Some panel manufacturers explicitly state that using anything other than water and a soft cloth voids the product warranty. Check your panel's care instructions before using any cleaning solution, no matter how gentle it claims to be.
Tilt Angle and Self-Cleaning
Steeper tilt angles help panels stay cleaner. When it rains, water sheets off a steeply tilted panel, carrying loose dust with it. Flat or near-flat panels hold water in puddles that evaporate and leave mineral deposits.
| Tilt Angle | Self-Cleaning Ability |
|---|---|
| 0 – 10 degrees | Poor — water pools, dust accumulates quickly |
| 15 – 20 degrees | Moderate — some rain washing, still needs manual cleaning |
| 25 – 30 degrees | Good — rain effectively clears loose dust |
| 30+ degrees | Excellent self-cleaning, but may sacrifice some output at Zimbabwe's latitude |
For most Zimbabwe locations (latitude 17-22 degrees S), the optimal tilt for annual output is 20-25 degrees. If soiling is a major concern in your area, tilting to 25-30 degrees is a reasonable trade-off — you lose 1-2% from non-optimal angle but gain more than that back from reduced soiling.

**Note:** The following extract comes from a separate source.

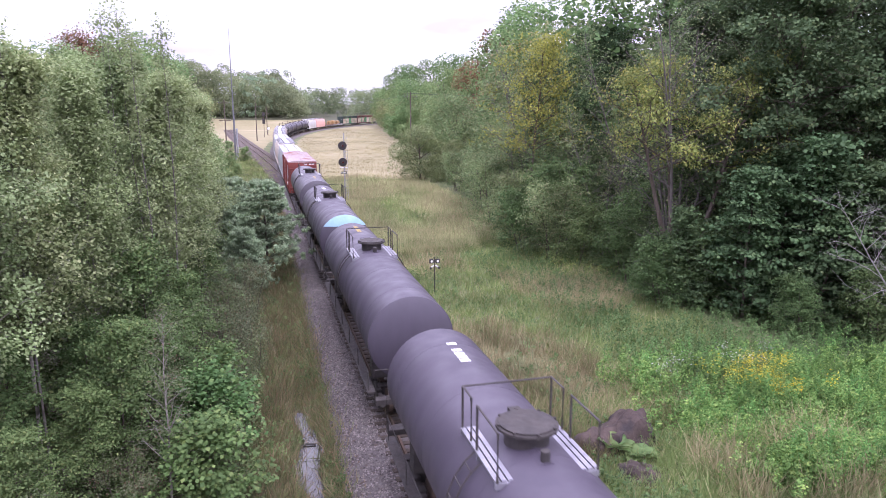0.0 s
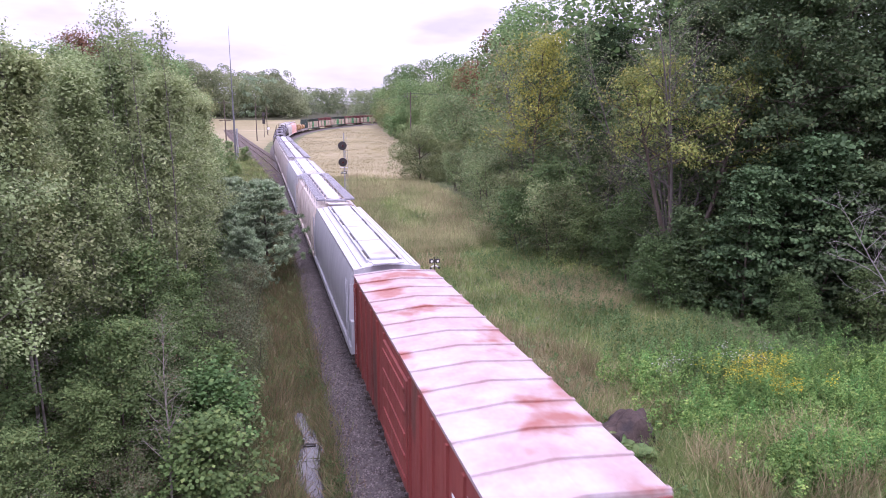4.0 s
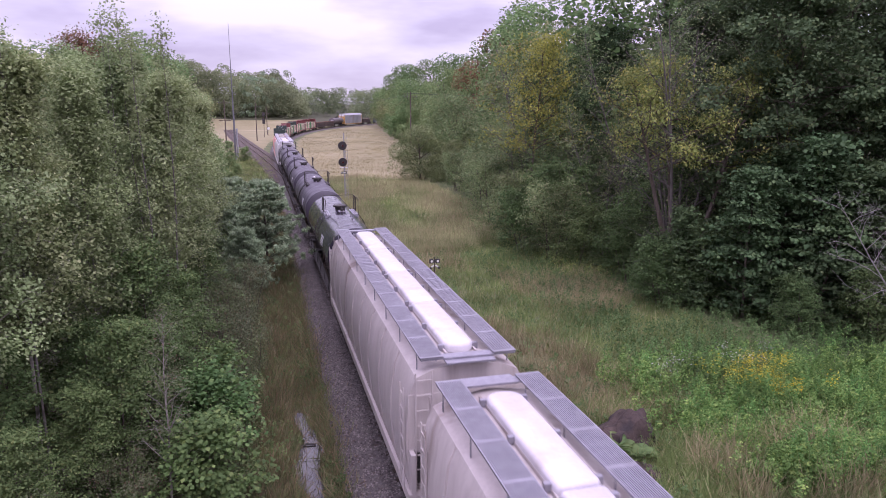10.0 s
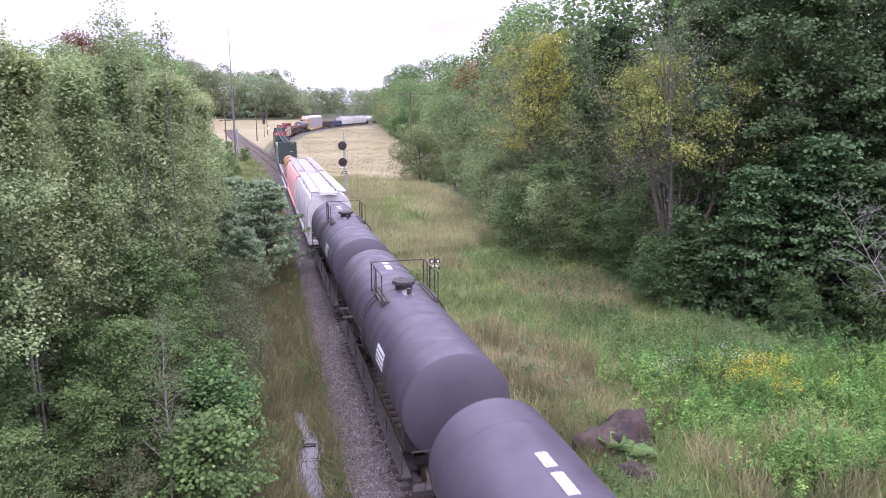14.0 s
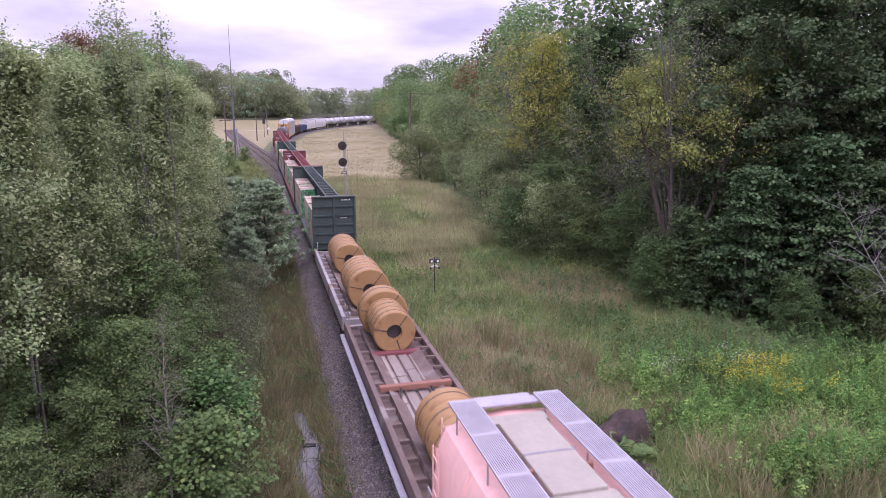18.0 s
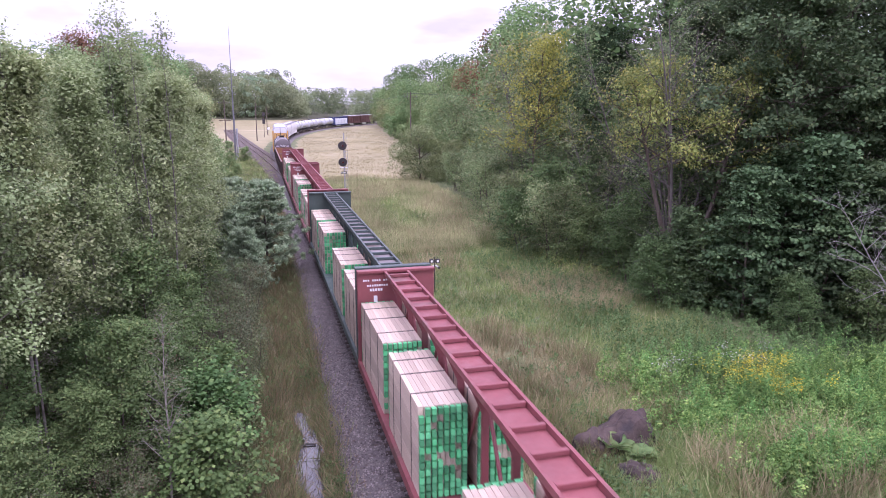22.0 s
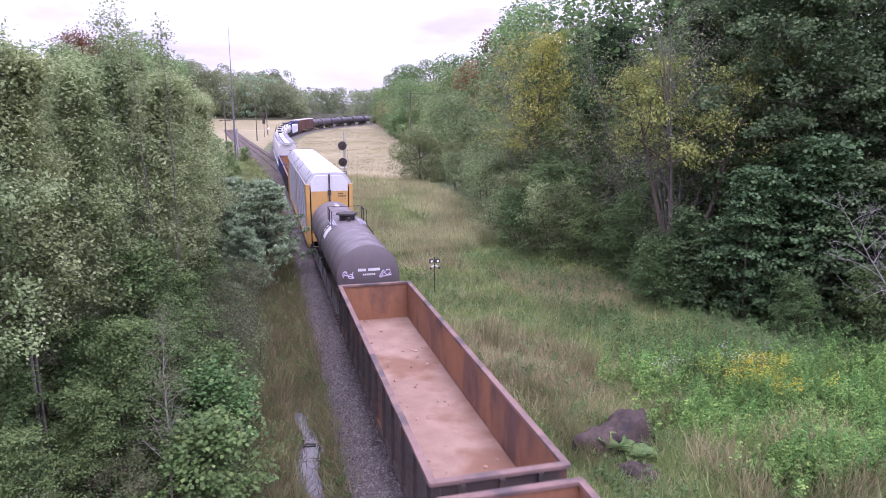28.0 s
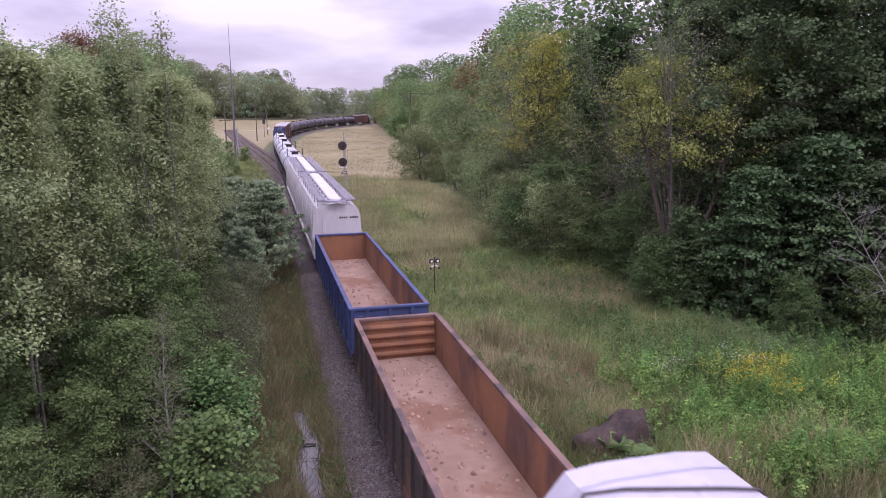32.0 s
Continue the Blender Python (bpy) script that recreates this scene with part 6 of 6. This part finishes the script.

Commercial Panel Cleaning Services
If your panels are on a high or steep roof, or you simply don't want to do it yourself, commercial cleaning services are available in most Zimbabwe cities. A typical residential clean costs $20-50 depending on the number of panels and roof access.
What to look for in a cleaning service:
- They use deionised or soft water (not borehole water with high mineral content)
- They use soft brushes or microfibre tools, not pressure washers
- They clean early morning or late afternoon
- They provide a brief inspection report noting any visible damage
- They don't use detergents or chemical cleaners
For a typical residential system, professional cleaning every 2-3 months during the dry season and once during the wet season is a good baseline.
Monitoring Output Changes
The best cleaning schedule is one based on actual output data rather than a fixed calendar. Here's a simple monitoring approach:
- Note your clean-panel baseline. After cleaning, record your output on the next clear day. This is your reference point.
- Compare weekly. On a similarly clear day the following week, check output. If it's dropped by more than 3-5% without a weather explanation, soiling is building up.
- Track the trend. Over a season, you'll learn your local soiling rate and can predict when cleaning is needed.
SolMate's forecast tool makes this comparison easy. The forecast shows expected output based on weather conditions. If your actual production consistently falls below the forecast, soiling is the most likely explanation.
PV Forecast
See today's solar output and the best times to run loads.
The Bottom Line
Panel soiling is the most common reason Zimbabwe solar systems underperform. It's also the easiest to fix. A monthly clean during the dry season and a watchful eye on your output data can recover 10-20% of lost production — energy you've already paid for with your panel investment but aren't collecting.
Keep it simple: plain water, soft brush, early morning. Your panels will thank you with higher output and a longer lifespan.